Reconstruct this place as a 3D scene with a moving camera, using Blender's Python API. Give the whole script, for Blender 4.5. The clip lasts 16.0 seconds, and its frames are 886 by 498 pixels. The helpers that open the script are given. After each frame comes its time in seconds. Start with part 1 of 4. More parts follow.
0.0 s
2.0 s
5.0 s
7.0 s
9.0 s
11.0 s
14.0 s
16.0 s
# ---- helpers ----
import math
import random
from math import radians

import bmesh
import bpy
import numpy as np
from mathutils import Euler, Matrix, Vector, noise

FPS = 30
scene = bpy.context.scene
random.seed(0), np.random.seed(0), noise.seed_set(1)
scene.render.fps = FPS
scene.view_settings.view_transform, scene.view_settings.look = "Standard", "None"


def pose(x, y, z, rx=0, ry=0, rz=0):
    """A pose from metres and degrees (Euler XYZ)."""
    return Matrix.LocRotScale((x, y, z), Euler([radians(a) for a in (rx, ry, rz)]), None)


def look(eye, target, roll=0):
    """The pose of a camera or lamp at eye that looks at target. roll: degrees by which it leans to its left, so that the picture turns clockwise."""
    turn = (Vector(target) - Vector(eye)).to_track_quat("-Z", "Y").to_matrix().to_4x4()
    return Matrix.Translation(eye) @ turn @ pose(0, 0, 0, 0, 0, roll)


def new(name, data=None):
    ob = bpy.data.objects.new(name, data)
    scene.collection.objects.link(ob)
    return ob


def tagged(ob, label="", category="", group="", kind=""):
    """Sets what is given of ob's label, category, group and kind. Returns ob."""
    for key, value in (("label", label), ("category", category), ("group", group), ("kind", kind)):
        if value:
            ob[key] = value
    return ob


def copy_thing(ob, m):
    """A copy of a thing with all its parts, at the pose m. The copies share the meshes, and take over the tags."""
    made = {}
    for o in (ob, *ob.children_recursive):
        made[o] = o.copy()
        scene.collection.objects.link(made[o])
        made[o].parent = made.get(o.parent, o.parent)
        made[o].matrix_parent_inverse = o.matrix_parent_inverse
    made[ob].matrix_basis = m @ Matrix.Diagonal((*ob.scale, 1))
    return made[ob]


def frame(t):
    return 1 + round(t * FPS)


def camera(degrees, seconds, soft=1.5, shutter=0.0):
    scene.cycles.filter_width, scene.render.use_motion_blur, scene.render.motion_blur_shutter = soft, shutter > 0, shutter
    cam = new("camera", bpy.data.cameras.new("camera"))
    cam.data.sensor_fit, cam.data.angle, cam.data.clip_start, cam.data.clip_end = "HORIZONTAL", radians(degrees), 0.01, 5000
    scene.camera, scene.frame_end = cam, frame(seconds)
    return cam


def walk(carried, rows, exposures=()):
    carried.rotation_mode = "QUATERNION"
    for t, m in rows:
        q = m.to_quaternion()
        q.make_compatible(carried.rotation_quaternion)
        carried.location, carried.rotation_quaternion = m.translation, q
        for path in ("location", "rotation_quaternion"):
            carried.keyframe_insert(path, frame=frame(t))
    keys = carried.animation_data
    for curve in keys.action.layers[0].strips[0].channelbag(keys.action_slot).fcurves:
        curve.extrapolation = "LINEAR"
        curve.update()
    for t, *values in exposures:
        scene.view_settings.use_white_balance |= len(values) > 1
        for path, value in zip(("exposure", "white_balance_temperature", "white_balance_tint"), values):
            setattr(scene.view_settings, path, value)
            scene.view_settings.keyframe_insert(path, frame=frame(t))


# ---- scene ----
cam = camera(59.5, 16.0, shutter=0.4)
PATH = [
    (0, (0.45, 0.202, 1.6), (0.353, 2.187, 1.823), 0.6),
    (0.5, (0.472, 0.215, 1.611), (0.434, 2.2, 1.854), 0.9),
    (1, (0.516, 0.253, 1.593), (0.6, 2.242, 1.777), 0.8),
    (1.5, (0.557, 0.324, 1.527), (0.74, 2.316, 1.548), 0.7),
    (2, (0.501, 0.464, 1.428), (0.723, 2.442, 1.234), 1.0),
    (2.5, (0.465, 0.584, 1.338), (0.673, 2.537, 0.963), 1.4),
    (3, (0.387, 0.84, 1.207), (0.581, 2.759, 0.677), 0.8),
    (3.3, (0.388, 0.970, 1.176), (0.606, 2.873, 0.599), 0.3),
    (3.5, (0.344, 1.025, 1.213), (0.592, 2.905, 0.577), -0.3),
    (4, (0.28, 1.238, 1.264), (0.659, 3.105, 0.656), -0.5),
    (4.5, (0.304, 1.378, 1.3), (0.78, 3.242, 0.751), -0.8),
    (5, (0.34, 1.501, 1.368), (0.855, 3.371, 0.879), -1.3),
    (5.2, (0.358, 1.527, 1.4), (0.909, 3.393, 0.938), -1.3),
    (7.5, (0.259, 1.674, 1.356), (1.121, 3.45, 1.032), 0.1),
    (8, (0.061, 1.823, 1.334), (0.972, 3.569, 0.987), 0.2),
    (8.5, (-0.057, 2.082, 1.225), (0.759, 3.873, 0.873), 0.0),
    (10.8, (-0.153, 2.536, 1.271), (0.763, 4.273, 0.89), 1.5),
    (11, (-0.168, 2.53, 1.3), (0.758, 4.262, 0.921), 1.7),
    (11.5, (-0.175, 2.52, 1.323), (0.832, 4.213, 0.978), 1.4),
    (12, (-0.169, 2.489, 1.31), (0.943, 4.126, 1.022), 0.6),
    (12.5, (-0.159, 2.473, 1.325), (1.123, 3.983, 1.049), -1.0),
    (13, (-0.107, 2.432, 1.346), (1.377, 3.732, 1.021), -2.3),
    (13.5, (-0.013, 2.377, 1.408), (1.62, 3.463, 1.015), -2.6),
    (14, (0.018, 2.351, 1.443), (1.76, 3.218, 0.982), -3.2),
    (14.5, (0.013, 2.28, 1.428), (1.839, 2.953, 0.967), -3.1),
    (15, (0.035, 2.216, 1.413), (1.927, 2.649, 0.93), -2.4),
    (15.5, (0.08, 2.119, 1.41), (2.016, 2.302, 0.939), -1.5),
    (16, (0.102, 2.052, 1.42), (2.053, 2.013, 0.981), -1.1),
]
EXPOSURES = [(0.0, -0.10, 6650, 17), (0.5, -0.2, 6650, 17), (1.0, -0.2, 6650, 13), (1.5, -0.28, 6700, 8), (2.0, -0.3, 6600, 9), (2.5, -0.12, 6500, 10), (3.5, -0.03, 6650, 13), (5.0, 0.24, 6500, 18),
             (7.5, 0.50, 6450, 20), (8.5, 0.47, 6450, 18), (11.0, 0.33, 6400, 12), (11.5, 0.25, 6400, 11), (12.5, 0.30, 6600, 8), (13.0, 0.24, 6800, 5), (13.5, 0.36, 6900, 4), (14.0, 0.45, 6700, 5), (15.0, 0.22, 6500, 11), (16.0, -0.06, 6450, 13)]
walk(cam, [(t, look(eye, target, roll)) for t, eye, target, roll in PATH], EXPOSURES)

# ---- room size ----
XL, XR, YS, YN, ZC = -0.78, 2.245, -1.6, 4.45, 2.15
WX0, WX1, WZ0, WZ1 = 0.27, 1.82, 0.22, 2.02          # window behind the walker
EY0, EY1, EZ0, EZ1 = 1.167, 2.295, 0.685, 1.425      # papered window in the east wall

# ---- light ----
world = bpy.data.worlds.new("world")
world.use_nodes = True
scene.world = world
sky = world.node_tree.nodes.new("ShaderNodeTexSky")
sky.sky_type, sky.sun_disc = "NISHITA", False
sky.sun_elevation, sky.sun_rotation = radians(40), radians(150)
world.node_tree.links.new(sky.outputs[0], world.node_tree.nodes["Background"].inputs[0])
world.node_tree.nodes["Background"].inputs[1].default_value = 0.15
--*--
## Set problem
Write the listing out again, exactly as shown above.

## Written answer
Reconstruct this place as a 3D scene with a moving camera, using Blender's Python API. Give the whole script, for Blender 4.5. The clip lasts 16.0 seconds, and its frames are 886 by 498 pixels. The helpers that open the script are given. After each frame comes its time in seconds. Start with part 1 of 4. More parts follow.
0.0 s
2.0 s
5.0 s
7.0 s
9.0 s
11.0 s
14.0 s
16.0 s
# ---- helpers ----
import math
import random
from math import radians

import bmesh
import bpy
import numpy as np
from mathutils import Euler, Matrix, Vector, noise

FPS = 30
scene = bpy.context.scene
random.seed(0), np.random.seed(0), noise.seed_set(1)
scene.render.fps = FPS
scene.view_settings.view_transform, scene.view_settings.look = "Standard", "None"


def pose(x, y, z, rx=0, ry=0, rz=0):
    """A pose from metres and degrees (Euler XYZ)."""
    return Matrix.LocRotScale((x, y, z), Euler([radians(a) for a in (rx, ry, rz)]), None)


def look(eye, target, roll=0):
    """The pose of a camera or lamp at eye that looks at target. roll: degrees by which it leans to its left, so that the picture turns clockwise."""
    turn = (Vector(target) - Vector(eye)).to_track_quat("-Z", "Y").to_matrix().to_4x4()
    return Matrix.Translation(eye) @ turn @ pose(0, 0, 0, 0, 0, roll)


def new(name, data=None):
    ob = bpy.data.objects.new(name, data)
    scene.collection.objects.link(ob)
    return ob


def tagged(ob, label="", category="", group="", kind=""):
    """Sets what is given of ob's label, category, group and kind. Returns ob."""
    for key, value in (("label", label), ("category", category), ("group", group), ("kind", kind)):
        if value:
            ob[key] = value
    return ob


def copy_thing(ob, m):
    """A copy of a thing with all its parts, at the pose m. The copies share the meshes, and take over the tags."""
    made = {}
    for o in (ob, *ob.children_recursive):
        made[o] = o.copy()
        scene.collection.objects.link(made[o])
        made[o].parent = made.get(o.parent, o.parent)
        made[o].matrix_parent_inverse = o.matrix_parent_inverse
    made[ob].matrix_basis = m @ Matrix.Diagonal((*ob.scale, 1))
    return made[ob]


def frame(t):
    return 1 + round(t * FPS)


def camera(degrees, seconds, soft=1.5, shutter=0.0):
    scene.cycles.filter_width, scene.render.use_motion_blur, scene.render.motion_blur_shutter = soft, shutter > 0, shutter
    cam = new("camera", bpy.data.cameras.new("camera"))
    cam.data.sensor_fit, cam.data.angle, cam.data.clip_start, cam.data.clip_end = "HORIZONTAL", radians(degrees), 0.01, 5000
    scene.camera, scene.frame_end = cam, frame(seconds)
    return cam


def walk(carried, rows, exposures=()):
    carried.rotation_mode = "QUATERNION"
    for t, m in rows:
        q = m.to_quaternion()
        q.make_compatible(carried.rotation_quaternion)
        carried.location, carried.rotation_quaternion = m.translation, q
        for path in ("location", "rotation_quaternion"):
            carried.keyframe_insert(path, frame=frame(t))
    keys = carried.animation_data
    for curve in keys.action.layers[0].strips[0].channelbag(keys.action_slot).fcurves:
        curve.extrapolation = "LINEAR"
        curve.update()
    for t, *values in exposures:
        scene.view_settings.use_white_balance |= len(values) > 1
        for path, value in zip(("exposure", "white_balance_temperature", "white_balance_tint"), values):
            setattr(scene.view_settings, path, value)
            scene.view_settings.keyframe_insert(path, frame=frame(t))


# ---- scene ----
cam = camera(59.5, 16.0, shutter=0.4)
PATH = [
    (0, (0.45, 0.202, 1.6), (0.353, 2.187, 1.823), 0.6),
    (0.5, (0.472, 0.215, 1.611), (0.434, 2.2, 1.854), 0.9),
    (1, (0.516, 0.253, 1.593), (0.6, 2.242, 1.777), 0.8),
    (1.5, (0.557, 0.324, 1.527), (0.74, 2.316, 1.548), 0.7),
    (2, (0.501, 0.464, 1.428), (0.723, 2.442, 1.234), 1.0),
    (2.5, (0.465, 0.584, 1.338), (0.673, 2.537, 0.963), 1.4),
    (3, (0.387, 0.84, 1.207), (0.581, 2.759, 0.677), 0.8),
    (3.3, (0.388, 0.970, 1.176), (0.606, 2.873, 0.599), 0.3),
    (3.5, (0.344, 1.025, 1.213), (0.592, 2.905, 0.577), -0.3),
    (4, (0.28, 1.238, 1.264), (0.659, 3.105, 0.656), -0.5),
    (4.5, (0.304, 1.378, 1.3), (0.78, 3.242, 0.751), -0.8),
    (5, (0.34, 1.501, 1.368), (0.855, 3.371, 0.879), -1.3),
    (5.2, (0.358, 1.527, 1.4), (0.909, 3.393, 0.938), -1.3),
    (7.5, (0.259, 1.674, 1.356), (1.121, 3.45, 1.032), 0.1),
    (8, (0.061, 1.823, 1.334), (0.972, 3.569, 0.987), 0.2),
    (8.5, (-0.057, 2.082, 1.225), (0.759, 3.873, 0.873), 0.0),
    (10.8, (-0.153, 2.536, 1.271), (0.763, 4.273, 0.89), 1.5),
    (11, (-0.168, 2.53, 1.3), (0.758, 4.262, 0.921), 1.7),
    (11.5, (-0.175, 2.52, 1.323), (0.832, 4.213, 0.978), 1.4),
    (12, (-0.169, 2.489, 1.31), (0.943, 4.126, 1.022), 0.6),
    (12.5, (-0.159, 2.473, 1.325), (1.123, 3.983, 1.049), -1.0),
    (13, (-0.107, 2.432, 1.346), (1.377, 3.732, 1.021), -2.3),
    (13.5, (-0.013, 2.377, 1.408), (1.62, 3.463, 1.015), -2.6),
    (14, (0.018, 2.351, 1.443), (1.76, 3.218, 0.982), -3.2),
    (14.5, (0.013, 2.28, 1.428), (1.839, 2.953, 0.967), -3.1),
    (15, (0.035, 2.216, 1.413), (1.927, 2.649, 0.93), -2.4),
    (15.5, (0.08, 2.119, 1.41), (2.016, 2.302, 0.939), -1.5),
    (16, (0.102, 2.052, 1.42), (2.053, 2.013, 0.981), -1.1),
]
EXPOSURES = [(0.0, -0.10, 6650, 17), (0.5, -0.2, 6650, 17), (1.0, -0.2, 6650, 13), (1.5, -0.28, 6700, 8), (2.0, -0.3, 6600, 9), (2.5, -0.12, 6500, 10), (3.5, -0.03, 6650, 13), (5.0, 0.24, 6500, 18),
             (7.5, 0.50, 6450, 20), (8.5, 0.47, 6450, 18), (11.0, 0.33, 6400, 12), (11.5, 0.25, 6400, 11), (12.5, 0.30, 6600, 8), (13.0, 0.24, 6800, 5), (13.5, 0.36, 6900, 4), (14.0, 0.45, 6700, 5), (15.0, 0.22, 6500, 11), (16.0, -0.06, 6450, 13)]
walk(cam, [(t, look(eye, target, roll)) for t, eye, target, roll in PATH], EXPOSURES)

# ---- room size ----
XL, XR, YS, YN, ZC = -0.78, 2.245, -1.6, 4.45, 2.15
WX0, WX1, WZ0, WZ1 = 0.27, 1.82, 0.22, 2.02          # window behind the walker
EY0, EY1, EZ0, EZ1 = 1.167, 2.295, 0.685, 1.425      # papered window in the east wall

# ---- light ----
world = bpy.data.worlds.new("world")
world.use_nodes = True
scene.world = world
sky = world.node_tree.nodes.new("ShaderNodeTexSky")
sky.sky_type, sky.sun_disc = "NISHITA", False
sky.sun_elevation, sky.sun_rotation = radians(40), radians(150)
world.node_tree.links.new(sky.outputs[0], world.node_tree.nodes["Background"].inputs[0])
world.node_tree.nodes["Background"].inputs[1].default_value = 0.15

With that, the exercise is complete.